Ce sont aussi les conditions structurelles de la production qui jouent un rôle. Marx l'a évoqué avec le problème du travail devenu une valeur abstraite. Dans l'achat du travail les qualités humaines et compétences disparaissent car ce qui compte c'est la dépense d’énergie humaine, mesurée par le temps. Le travail devient une quantité déterminée qui peut être produite par n'importe quel employé. Les qualités, les compétences, les sentiment humains, disparaissent. L'individu n'a d'intérêt que comme capacité de travail.

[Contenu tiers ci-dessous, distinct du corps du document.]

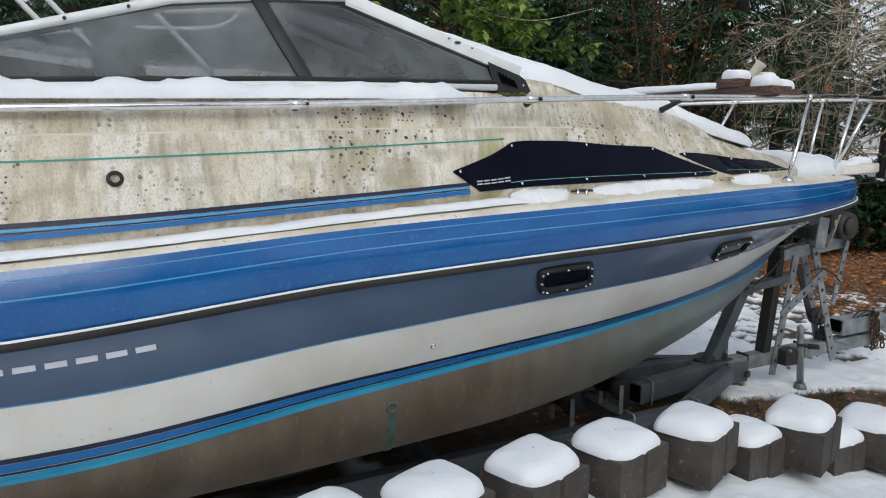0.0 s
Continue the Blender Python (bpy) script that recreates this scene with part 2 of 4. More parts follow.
# near-black for solid bars and plates that carry the shade inside openings
OPENING_SHADE = material("opening_shade_black", (0.002, 0.002, 0.002), 0.95, second=(0.004, 0.004, 0.004), spec=0.02)
LETTER = material("silver_lettering", (0.62, 0.64, 0.68), 0.3, 0.3)
MOSS = material("moss", (0.085, 0.115, 0.016), 0.95, second=(0.08, 0.09, 0.02), scale=60, bump=0.6, bump_scale=150)


PANEL.node_tree.nodes["Principled BSDF"].inputs["Specular IOR Level"].default_value = 0.06


def snow_material():
    m = material("snow", (0.85, 0.865, 0.89), 0.6, second=(0.77, 0.795, 0.835), scale=5, bump=0.35, bump_scale=45)
    b = m.node_tree.nodes["Principled BSDF"]
    b.inputs["Subsurface Weight"].default_value = 0.25
    b.inputs["Subsurface Radius"].default_value = (0.02, 0.025, 0.03)
    return m


SNOW = snow_material()


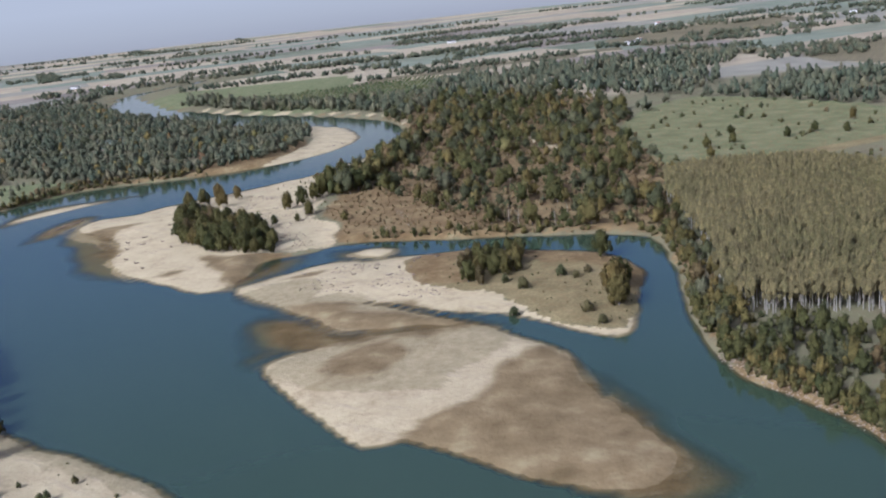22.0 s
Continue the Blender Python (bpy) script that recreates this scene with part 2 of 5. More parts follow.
FIELD = {
    "west_field": [(-720, 1150), (-657, 1200), (-575, 1345), (-536, 1312), (-503, 1258), (-480, 1206), (-462, 1194), (-414, 1197), (-374, 1174), (-329, 1148),
                   (-297, 1125), (-316, 1108), (-309, 1086), (-330, 1040), (-285, 1010), (-323, 900), (-420, 900), (-700, 1000)],
    "red_field": [(-302, 860), (-243, 882), (-230, 833), (-254, 785), (-330, 770), (-420, 820)],
    "north_tan": [(-633, 1278), (-606, 1372), (-586, 1353), (-623, 1280)],
    "track_tan": [(-643, 1419), (-681, 1529), (-630, 1478), (-617, 1417)],
    "far_tan": [(-146, 1982), (161, 2103), (155, 2040), (-134, 1935)],
    "far_tan2": [(202, 2262), (387, 2413), (520, 2325), (324, 2078), (223, 2066)],
    "far_tan3": [(264, 1989), (330, 1800), (275, 1834), (216, 1900)],
    "far_tan4": [(339, 1802), (342, 1620), (525, 1700), (520, 1850)],
    "farm_south": [(153, 396), (155, 416), (182, 441), (225, 469), (340, 480), (340, 340), (250, 362), (185, 390)],
    "left_field": [(-310, 640), (-255, 610), (-252, 530), (-330, 520), (-420, 600)],
    "village_tan": [(-798, 1271), (-821, 1361), (-872, 1397), (-757, 1510), (-748, 1557), (-818, 1534), (-912, 1445), (-927, 1354)],
}
DRY = {
    "track_clear": CLEAR["track"], "upper_clear": CLEAR["upper"], "sandy_clear": CLEAR["sandy"],
    "slope": [(82, 738), (88, 717), (88, 695), (92, 681), (96, 660), (92, 600), (92, 535), (80, 520), (72, 540), (76, 610), (86, 655), (84, 686), (82, 700)],
    "wood_glade": [(-151, 738), (-148, 762), (-137, 775), (-126, 769), (-123, 739), (-135, 726)],
    "wood_glade2": [(-128, 712), (-126, 726), (-114, 722), (-110, 702), (-114, 690)],
    "wood_glade3": [(-204, 746), (-200, 758), (-179, 762), (-168, 744), (-180, 735)],
    "wood_glade4": [(-131, 562), (-133, 580), (-124, 584), (-119, 572), (-122, 557)],
    "wood_glade5": [(-118, 630), (-112, 640), (-102, 642), (-96, 628), (-104, 618)],
    "wood_glade6": [(-149, 638), (-144, 660), (-137, 651), (-139, 631)],
    "bank_glade": [(-171, 487), (-172, 518), (-162, 511), (-161, 481)],
    "wood_glade7": [(-156, 580), (-158, 609), (-147, 603), (-144, 575)],
    "clearing": [(126, 405), (138, 468), (158, 470), (180, 430), (195, 389), (184, 370), (155, 386)],
    "east_track": [(76, 490), (81, 480), (84, 396), (93, 352), (96, 291), (99, 245), (95, 245), (91, 290), (88, 350), (79, 395)],
    "pasture": [(18, 219), (27, 234), (39, 242), (59, 246), (73, 237), (80, 226), (92, 222), (98, 205), (104, 180), (100, 150), (18, 160)],
    "glade": [(62, 300), (72, 330), (80, 310), (76, 280), (66, 280)],
    "islet": [(-70, 1122), (-66, 1092), (-49, 1073), (-34, 1062), (-22, 1038), (-11, 1025), (4, 1017), (14, 1053), (16, 1076), (10, 1094), (-10, 1105), (-40, 1112)],
    "plantation_floor": [(80, 490), (84, 592), (100, 690), (117, 695), (215, 610), (180, 500), (146, 455), (100, 450)],
    "north_strip": [(84, 905), (107, 870), (167, 865), (240, 850), (262, 770), (280, 770), (270, 870), (170, 900), (100, 930)],
    "meadow_rim": [(60, 1240), (72, 1410), (90, 1420), (110, 1262), (180, 1290), (200, 1270), (110, 1230)],
}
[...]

Ce cynisme déshumanisant est parfois revendiqué. Milton Friedman (1912-2006) a déclaré abruptement que les entreprises n’avaient aucune responsabilité sociale et Friedrich von Hayek (1899-1992) a affirmé que la justice sociale était une notion dépourvue de sens du point de vue économique. L’un comme l’autre considère que l’homme comme un L’homo œconomicus « rationnel » au sens ou il servirait au mieux au mieux sa cupidité. Il y a là un travail de sape idéologique contre les vertus morales essentielle à la vie sociale.
De toutes les façons les conditions sociales permettent d'obtenir (extorquer) du travail déshumanisé de la part d’individus qui n’en profitent pas. Il faut créer des situations dans lesquelles les gens ne peuvent pas faire autrement que de travailler. Ensuite, au sein de l’entreprise, il suffit de créer des conditions qui ne laissent pas de marge de manœuvre à l’individu (par la mise en concurrence les menaces de licenciement, la pression morale).